I called my daughter, and I gave her the news. She didn’t seem concerned. I explained to her that she was the only one with whom I had maintained the longitudinal text trail. She told me that she maintains the text trail with everybody. “It’s not like you’re going to run out of room.” I asked her if she knew of any way that it could be retrieved. She didn’t know, either. We parted company.

Eureka! If she never deletes text message histories, then she has everything that’s transpired between us. I called her back, and she said she did have them all. So, on another day, when we figure out how to transfer what she has back to me, or least downloaded them into some text file, barring her losing her phone or accidentally hitting the delete button like I did, our texting history will be intact on my device.

A Fresh Start

I feel like I’ve been given a new lease on life. The greater question now is, what kind of technology and what kind of lives do we lead when a longitudinal history can be wiped out by mistake in single second?
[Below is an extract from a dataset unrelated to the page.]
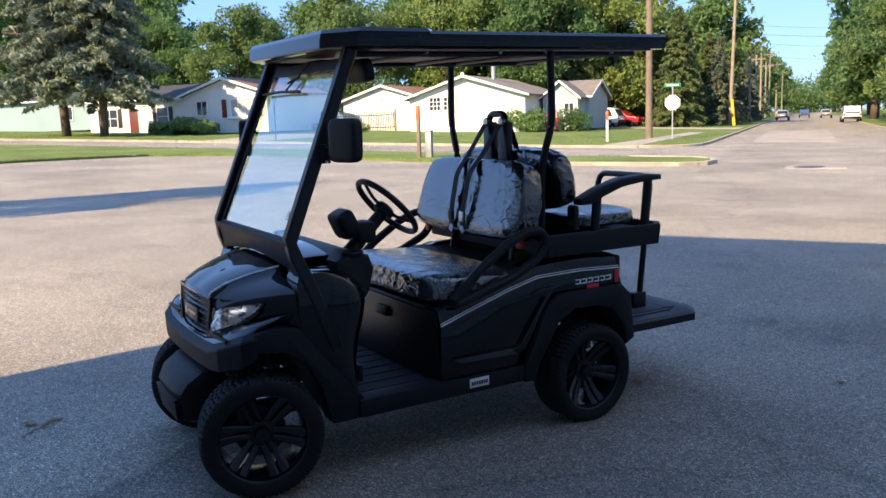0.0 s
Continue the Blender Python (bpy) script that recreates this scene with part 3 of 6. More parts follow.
def tyre_mesh():
    """A low tyre in one skin, its tread cut into ribs of staggered blocks."""
    w, blocks, sub = 0.105, 60, 5
    cols = blocks * sub
    side = [(0.178, 0.080), (0.187, 0.095), (0.204, w - 0.002), (0.226, w - 0.003), (0.237, 0.098)]
    lines = [(r, -y, None) for r, y in side]
    edges = [-0.096, -0.063, -0.032, 0.0, 0.032, 0.063, 0.096]
    for k, (y0, y1) in enumerate(zip(edges, edges[1:])):
        gap = 0.0035
        low = 0.2425
        if k:
            lines.append((low, y0 + gap * 0.6, None))
        for y in (y0 + gap, y1 - gap):
            top = WHEEL_R if 0 < k < 5 or abs(y) < 0.09 else WHEEL_R - 0.006
            lines.append((top, y, k))
        if k < 5:
            lines.append((low, y1 - gap * 0.6, None))
    lines += [(r, y, None) for r, y in reversed(side)]
    verts, faces = [], []
    for c in range(cols):
        for r, y, rib in lines:
            skew = 0 if rib is None else int(abs(y) / 0.0155)
            if rib is not None and (c + skew + (2 if rib % 2 else 0)) % sub == 0:
                r = 0.2425 if abs(y) < 0.09 else 0.239
            a = 2 * math.pi * c / cols
            verts.append((r * math.cos(a), y, r * math.sin(a)))
    n = len(lines)
    for c in range(cols):
        d = (c + 1) % cols
        for i in range(n - 1):
            faces.append((c * n + i, c * n + i + 1, d * n + i + 1, d * n + i))
    me = raw("tyre", verts, faces, RUBBER, True)
    me.set_sharp_from_angle(angle=radians(30))
    return me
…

It is not comforting to know that critical files can be gone in a flash, but this is a condition of our era. For thousands of years, people simply spoke to each other with no way of recording anything, or even knowing it would one day be possible. Relationships right up to the 1960’s were based on real time conversations in person or on the phone. Answering machines existed in the early 1960’s but were not widely available until the mid 1980’s.

As technology became more and more powerful, as we all know, everyone has the capability today to save and store virtually every encounter that they have with anyone else in the world. Still, it is disquieting to know that our e-files are so fragile that they can be gone in a moment’s notice.